The getEventData() method returns the application-specific data that was included in the stream event descriptor. Most of the other methods are obvious, with the possible exception of the getSource() method. In this case, calling getSource() returns the org.dvb.dsmcc.DSMCCStreamEvent object that is associated with this particular event. This gives the application an easy way of finding the appropriate stream event object should the application wish to unsubscribe from this event, or subscribe to other events which may be related.

Although early versions of the MHP specification did allow applications to access DSM-CC NPT as a media time in JMF, this feature was removed because the complexity of implementing it was too high and because applications couldn't rely on a consistent interpretation of what NPT values should (or could) be used. Applications can still get the NPT value for a stream via the DSMCCStream class (which provides an interface to DSM-CC Stream objects in the object carousel).
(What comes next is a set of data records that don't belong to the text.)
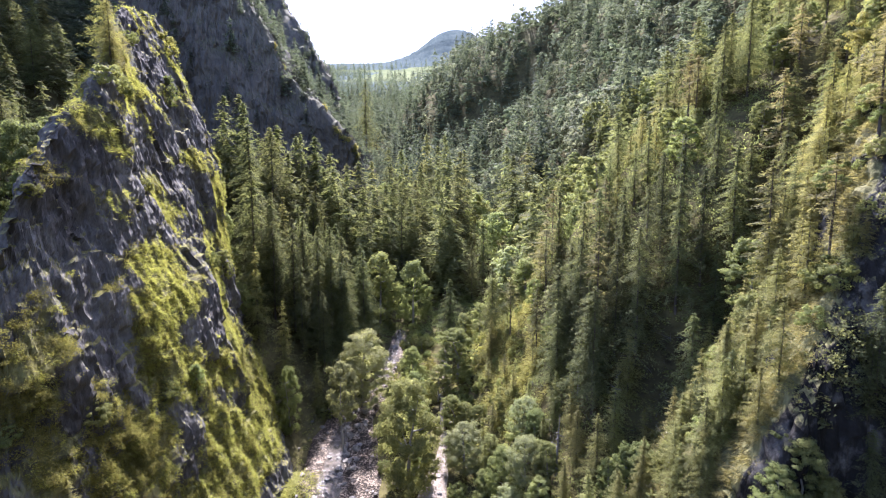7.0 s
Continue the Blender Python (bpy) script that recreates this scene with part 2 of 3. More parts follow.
def centre_x(y):
    return np.interp(y, [-200, 40, 65, 110, 210, 350, 800, 1500, 6000], [-3, -3, -4, -4, -15, -50, -125, -150, -150])


def land(x, y):
    """Height of the ground."""
    x, y = np.asarray(x, float), np.asarray(y, float)
    p = np.stack([x.ravel(), y.ravel(), np.zeros(x.size)], 1)
    n1, n2 = fbm(p, 1 / 28, 4, 3).reshape(x.shape), fbm(p, 1 / 6, 3, 9).reshape(x.shape)
    xc, zf = centre_x(y), floor_z(y)
    w = np.interp(y, [-200, 27, 36, 50, 110, 350, 700, 1500], [10.5, 10.5, 9, 9, 10, 14, 250, 900])
    near = 1 - smooth01(44, 66, y)
    fade = 1 - smooth01(380, 800, y)
    d = np.maximum(x - xc - w, 0)
    steep = np.interp(y, [-60, 3, 7, 25, 44], [0.3, 0.35, 1.5, 1.5, 1.45])
    bowl = np.where(d < 67, 0.0075 * d ** 2, 33.7 + 0.95 * (np.minimum(d, 200) - 67))
    spur = 45 * (1 - np.exp(-d / 45)) + 0.3 * np.minimum(d, 250)
    far_side = bowl + (spur - bowl) * smooth01(235, 300, y)
    right = near * np.minimum(steep * d, 12 + 0.9 * d) + (1 - near) * far_side
    e = np.maximum(xc - np.maximum(w, np.interp(y, [24, 29, 38, 46], [10, 12.4, 13, 9])) - x, 0)
    back = 1 - smooth01(50, 64, y)
    left = back * np.interp(e, [0, 10, 18, 28, 42, 60, 100], [0, 12, 13, 15, 32, 52, 85]) + (1 - back) * (0.42 * e + 0.005 * np.minimum(e, 90) ** 2)
    left = np.minimum(left, 50)
    # knoll added to shade the hollow; its edge follows the end camera's sight line
    knoll = 48 * smooth01(0, 12, 3 - x - 0.62 * (y + 26.7)) * smooth01(38, 56, y) * (1 - smooth01(70, 84, y))
    left = np.maximum(left, knoll)
    # unseen shoulder, added to block sky light from the buttress face
    right = right + np.maximum(x - 20, 0) * 2.6 * (1 - smooth01(-16, -9, y)) * (x < 90)
    side = np.clip((d + e) / 12, 0, 1)
    z = zf + fade * (right + left)
    z = z + n1 * (0.4 + 3.2 * side * np.clip(y / 60, 0.35, 1.6)) * np.where(y > 900, 2.0, 1) + n2 * (0.12 + 0.55 * side)
    p2 = np.stack([x.ravel(), y.ravel() * 1.4, np.full(x.size, 7.0)], 1)
    z = z - 15 * np.clip(fbm(p2, 1 / 75, 3, 15).reshape(x.shape) * 1.8 + 0.3, 0, 1) * smooth01(115, 170, y) * (1 - smooth01(480, 560, y))
    hill = 143 * np.exp(-(np.abs((x - 26) / 135) ** 2.3 + ((y - 1760) / 300) ** 2)) + 90 * np.exp(-(((x - 270) / 190) ** 2 + ((y - 1760) / 260) ** 2))
    bench = 2.6 * np.exp(-(((x + 13.2) / 2.4) ** 2 + ((y - 26.5) / 4.0) ** 2))
    hollow = 20 * np.exp(-(((x + 41) / 12) ** 2 + ((y - 25) / 17) ** 2))
    line = np.interp(x, [14, 25, 33, 45, 60], [16.5, 19.5, 25, 33, 42])
    gully = 7 * np.exp(-((y - line) / 3.2) ** 2) * smooth01(14, 20, x) * (1 - smooth01(50, 65, x))
    return z + hill + bench + hollow - gully


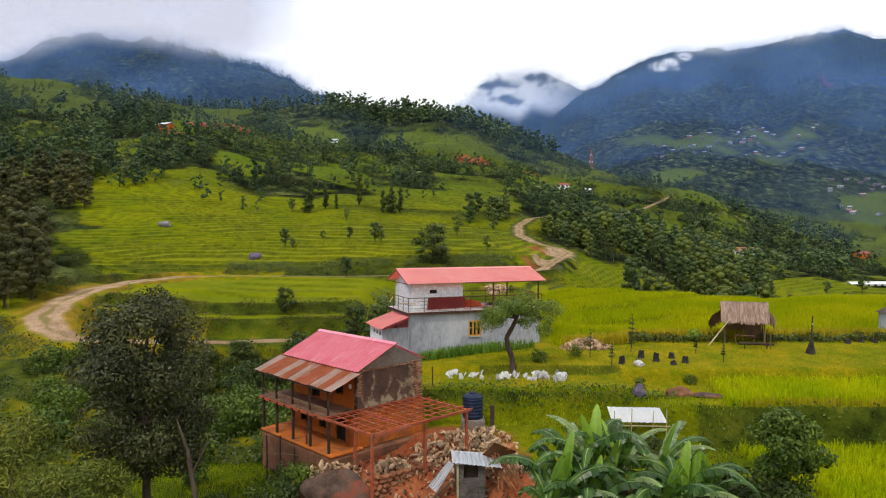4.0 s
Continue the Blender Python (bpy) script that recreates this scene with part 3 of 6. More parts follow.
def grove(x, y):
    """How wooded the land is, about 0 to 1: patchy, thick in the groves, thin on the open fields."""
    s, ly = x / np.maximum(y, 1.0), np.log(np.maximum(y, 1.0))
    g = fbm(x / 30.0, y / 30.0, 3, 88)
    far = fbm(x / 120.0, y / 120.0, 3, 89)
    g = g + (far - g) * smooth(600, 900, y)
    g = g + 0.13 * smooth(-0.40, -0.48, s) * smooth(440, 380, y) + 0.07 * smooth(0.30, 0.38, s) * smooth(600, 500, y)
    for c, d, ws, wd in GROVES:
        q = np.hypot((s - c) / ws, (ly - math.log(d)) / wd)
        g = g + 0.22 * (1 - smooth(0.6, 1.25, q))
    for c, d, ws, wd in OPEN_FIELDS:
        q = np.hypot((s - c) / ws, (ly - math.log(d)) / wd) + 0.8 * (fbm(s * 45.0, ly * 22.0, 3, 90) - 0.5)
        g = g - 0.42 * (1 - smooth(0.75, 1.1, q))
    return g


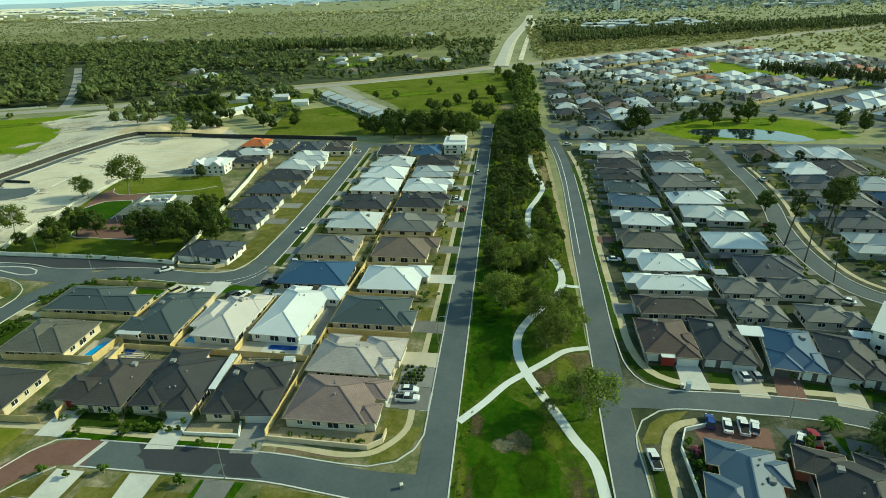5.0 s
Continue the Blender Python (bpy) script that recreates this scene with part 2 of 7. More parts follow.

This class allows applications to get the NPT value and the current rate, as well as register a listener for changes in the NPT status such as the presence or absence of an NPT reference, or discontinuities in the NPT value.

This interface does make it possible to use NPT references for synchronizing applications and media, but it's not the best approach. DSM-CC stream events are slightly more flexible than using time-based events, although content developers used to timecode- or timeline-based approaches to synchronization may require a little adjustment to use them effectively. The main advantage of stream events is that even if the media is edited following the development of the application, synchronization is still maintained.